Now, on its own that sounds a little hack, right? It wouldn't be out of place in a ranking of Hallmark Christmas movies. But the key to why it works is the presentation. With this element of the plot, "Jumanji: Welcome to the Jungle" director Jake Kasdan and "Fast & Furious" veteran screenwriter Chris Morgan take the proceedings deathly serious. Cal and his mission are utterly indistinguishable from Gerard Butler's president-saving in the "Has Fallen" films, or any number of other gritty, tough-guy action flicks from the '90s and early 2000s.
It's genuinely a delight to watch Johnson play it fully straight for a change, not relying on his thinly veiled personal brand as an ass-kicking girl dad who breathes in oxygen and exhales catchphrases. The inherent comedic power of treating a siege on the North Pole like it's a terrorist attack is hilarious enough on its own and if adhered to, could have produced the action equivalent to something like "Elf," mining laughs from earnestness rather than Ryan Reynolds-ian snark.
But the rest of the film tacks on too many diverging styles and tones that muddy the waters. Chris Evans is Jack O'Malley, the co-lead hacker-slash-ne'er do-well who is both a deadbeat dad and a Christmas Atheist. He sort of stands in for the Kevin Hart little buddy-type Johnson loves to play off of, but performance wise he seems to slip into some of the lazy typecasting of his pre-MCU career. He's also meant to be the audience's entry point into this fantastical world, but this doesn't feel like a movie that needed a stubbly rogue emoting at the camera with unfunny cracks about the absurdity of it all. The absurdity is kind of the point!
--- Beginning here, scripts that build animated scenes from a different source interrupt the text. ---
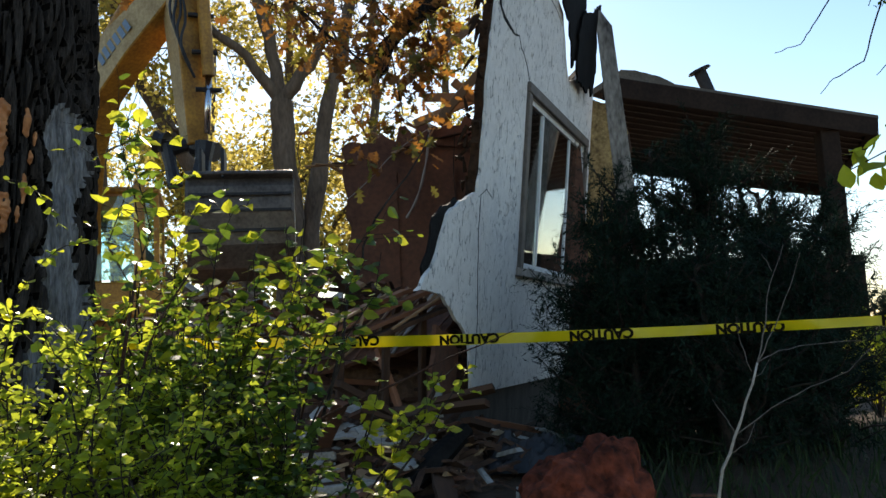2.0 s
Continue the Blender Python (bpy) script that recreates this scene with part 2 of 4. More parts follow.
class Geo:
    """Collects vertices and faces of one mesh."""

    def __init__(self):
        self.v, self.f, self.m = [], [], []

    def tube(self, pts, radii, sides=8, mi=0, cap=True):
        pts = [Vector(p) for p in pts]
        start, ref = len(self.v), Vector((0.31, 0.17, 0.93)).normalized()
        for i, p in enumerate(pts):
            d = (pts[min(i + 1, len(pts) - 1)] - pts[max(i - 1, 0)]).normalized()
            a = d.cross(ref)
            if a.length < 0.1:
                a = d.cross(Vector((1, 0, 0)))
            a.normalize()
            b = d.cross(a)
            for k in range(sides):
                w = 2 * math.pi * k / sides
                self.v.append(p + (a * math.cos(w) + b * math.sin(w)) * radii[i])
        for i in range(len(pts) - 1):
            for k in range(sides):
                q0, q1 = start + i * sides + k, start + i * sides + (k + 1) % sides
                self.f.append((q0, q1, q1 + sides, q0 + sides))
                self.m.append(mi)
        if cap:
            self.f.append(tuple(range(start + sides - 1, start - 1, -1)))
            self.f.append(tuple(range(len(self.v) - sides, len(self.v))))
            self.m += [mi, mi]
        return self

    def box(self, m, sx, sy, sz, mi=0, taper=1.0):
        s = len(self.v)
        for z in (-0.5, 0.5):
            k = taper if z > 0 else 1.0
            for x, y in ((-0.5, -0.5), (0.5, -0.5), (0.5, 0.5), (-0.5, 0.5)):
                self.v.append(m @ Vector((x * sx * k, y * sy * k, z * sz)))
        for f in ((3, 2, 1, 0), (4, 5, 6, 7), (0, 1, 5, 4), (1, 2, 6, 5), (2, 3, 7, 6), (3, 0, 4, 7)):
            self.f.append(tuple(s + i for i in f))
            self.m.append(mi)
        return self

    def prism(self, poly, m, y0, y1, holes=(), mi=0):
        """A flat outline in local x-z, with holes, given thickness from y0 to y1."""
        bm = bmesh.new()
        loops = []
        for ring in (poly, *holes):
            vs = [bm.verts.new((a, 0, b)) for a, b in ring]
            for i, q in enumerate(vs):
                bm.edges.new((q, vs[(i + 1) % len(vs)]))
            loops.append(len(ring))
        bm.verts.ensure_lookup_table()
        bmesh.ops.triangle_fill(bm, use_beauty=True, edges=bm.edges[:])
        bm.verts.index_update()
        tris = []
        for f in bm.faces:
            ids = [w.index for w in f.verts]
            tris.append(ids if f.normal.y < 0 else ids[::-1])
        flat = [(w.co.x, w.co.z) for w in bm.verts]
        bm.free()
        s, n = len(self.v), len(flat)
        lo, hi = min(y0, y1), max(y0, y1)
        for y in (lo, hi):
            self.v += [m @ Vector((a, y, b)) for a, b in flat]
        for a, b, c in tris:
            self.f += [(s + a, s + b, s + c), (s + n + c, s + n + b, s + n + a)]
            self.m += [mi, mi]
        o = 0
        for count in loops:
            for i in range(count):
                a, b = o + i, o + (i + 1) % count
                self.f.append((s + a, s + b, s + n + b, s + n + a))
                self.m.append(mi)
            o += count
        return self

    def add(self, v, f, mi=0):
        s = len(self.v)
        self.v += list(v)
        self.f += [tuple(s + i for i in q) for q in f]
        self.m += [mi] * len(f)
        return self

    def mesh(self, name, mats, smooth=False, bevel=0.0, fix=True):
        me = bpy.data.meshes.new(name)
        me.from_pydata([tuple(p) for p in self.v], [], self.f)
        for m in mats if isinstance(mats, (list, tuple)) else [mats]:
            me.materials.append(m)
        if len(me.materials) > 1:
            me.polygons.foreach_set("material_index", self.m)
        if fix or bevel:
            bm = bmesh.new()
            bm.from_mesh(me)
            bmesh.ops.recalc_face_normals(bm, faces=bm.faces[:])
            if bevel:
                edges = [e for e in bm.edges if len(e.link_faces) == 2 and e.calc_face_angle(0) > 0.5]
                bmesh.ops.bevel(bm, geom=edges, offset=bevel, segments=1, affect="EDGES", profile=0.5)
            bm.to_mesh(me)
            bm.free()
        if smooth:
            me.polygons.foreach_set("use_smooth", [True] * len(me.polygons))
        me.update()
        return me

    def part(self, name, mats, parent=None, label="", at=None, smooth=False, bevel=0.0, fix=True, **tags):
        ob = new(name, self.mesh(name, mats, smooth, bevel, fix))
        adopt(ob, parent, at)
        return tagged(ob, label, **tags)


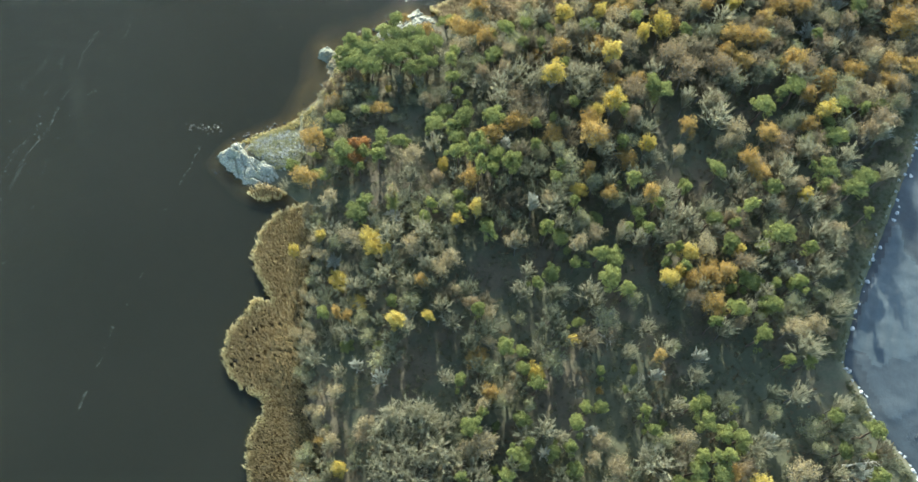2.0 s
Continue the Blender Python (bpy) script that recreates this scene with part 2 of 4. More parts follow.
def water_material():
    """Turbid lake water: a brown-green body that lets the shallow bed show, under a rippled gloss."""
    k = Mat("lake_water")
    p = k.place()

    def along_wind(degrees, squeeze):
        turn, stretch = k.add("ShaderNodeMapping"), k.add("ShaderNodeMapping")
        turn.inputs["Rotation"].default_value = (0, 0, radians(degrees))
        stretch.inputs["Scale"].default_value = (squeeze, 1.0, 1.0)
        k.link(p, turn.inputs["Vector"])
        k.link(turn.outputs["Vector"], stretch.inputs["Vector"])
        return stretch.outputs["Vector"]

    def slopes(vec, scale, detail, amount):
        n = k.add("ShaderNodeTexNoise", Scale=scale, Detail=detail, Roughness=0.55)
        k.link(vec, n.inputs["Vector"])
        sub = k.add("ShaderNodeVectorMath")
        sub.operation = "SUBTRACT"
        sub.inputs[1].default_value = (0.5, 0.5, 0.5)
        k.link(n.outputs["Color"], sub.inputs[0])
        mul = k.add("ShaderNodeVectorMath")
        mul.operation = "MULTIPLY"
        mul.inputs[1].default_value = (amount, amount, 0.0)
        k.link(sub.outputs[0], mul.inputs[0])
        return mul.outputs[0]

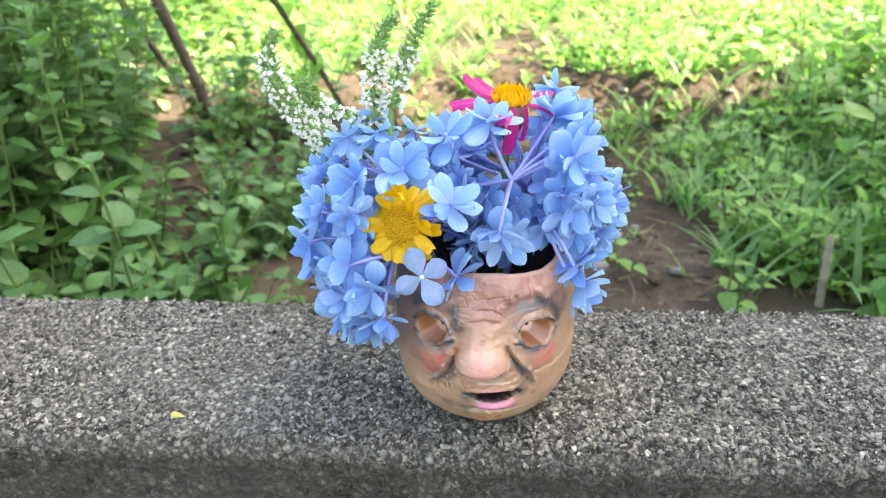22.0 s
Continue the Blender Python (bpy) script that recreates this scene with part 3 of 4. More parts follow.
    lay(0.9 * patch * blob(u, z, MOUTH_U, 0.0262, 0.014, 0.0018), (0.15, 0.10, 0.05))
    lay(0.5 * broken * stroke(u, z, [(MOUTH_U - 0.006, 0.0238), (MOUTH_U + 0.004, 0.0234)], 0.0010), (0.62, 0.48, 0.36))
    lay(0.95 * broken * stroke(u, z, [(MOUTH_U - 0.016, 0.0200), (MOUTH_U - 0.002, 0.0182), (MOUTH_U + 0.010, 0.0195)], 0.0014), (0.27, 0.080, 0.035))
    lay(0.9 * patch * blob(u, z, -0.0105, 0.0260, 0.0045, 0.0045), (0.13, 0.115, 0.095))
    lay(0.85 * patch * blob(u, z, -0.0205, 0.0275, 0.0060, 0.0052), (0.125, 0.098, 0.072))
    # contact shade at the pot's foot, painted into the colour
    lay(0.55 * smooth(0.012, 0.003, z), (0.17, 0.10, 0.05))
    lay((n2 > 0.85) * 0.5 * front, (0.25, 0.10, 0.05))
    return np.clip(c * 1.16, 0, 0.8)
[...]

Add in Lucy Liu as the head of a government agency that deals with mythological creatures in the background mugging for a spin-off that'll never come and a variety of other overlong bits with diminishing returns, and you've got a busy and middling affair that could have been something really special.
What could have been
Over the years, we've been treated to a variety of big-screen Santas, from the wholesome (Kurt Russell in "The Christmas Chronicles), to the badass (David Harbour in "Violent Night"), and the bewildering (Mel Gibson in "Fatman"). But it's J.K. Simmons' svelte, yoked Santa who feels the most exciting in ages. Initially, the Christmas kingdom he presides over is a hodgepodge of North Poles past, notably borrowing the most liberally from "The Santa Clause." As it gets fleshed out in the first act, however, there's something timely and honest about its extrapolation of a corporatized Christmas regime. Santa, with his snickerdoodle carb-loading and getting a pump in between checking his lists, more closely resembles grind-set billionaires like Jeff Bezos, with the storybook trappings of yuletide tales grafted onto the KPI's and supply chain discussions of modern business.
Rather than shying away from the sad ways capitalism strikes at the very heart of Christmas cheer, the film presents a Santa and his right hand man whose job gets harder and more complex every year, but whose goals remain the same over the course of centuries. It may be schmaltzy and it may be laughably sincere, but Simmons and Dwayne Johnson are at their best in this film when they're battling cynicism and a darkening shroud around the world with love and joy, and remembering the good-hearted kid inside even the naughtiest of grown-ups.
There's a tender, wholesome story buried underneath all the unoriginal repetition, and it could have been a welcome balm for audiences living in murky times. Instead, we have one of the most expensive movies ever made that obfuscates its affecting, molten core with a disheartening amount of mediocrity.
"Red One" dashes into theaters on November 15.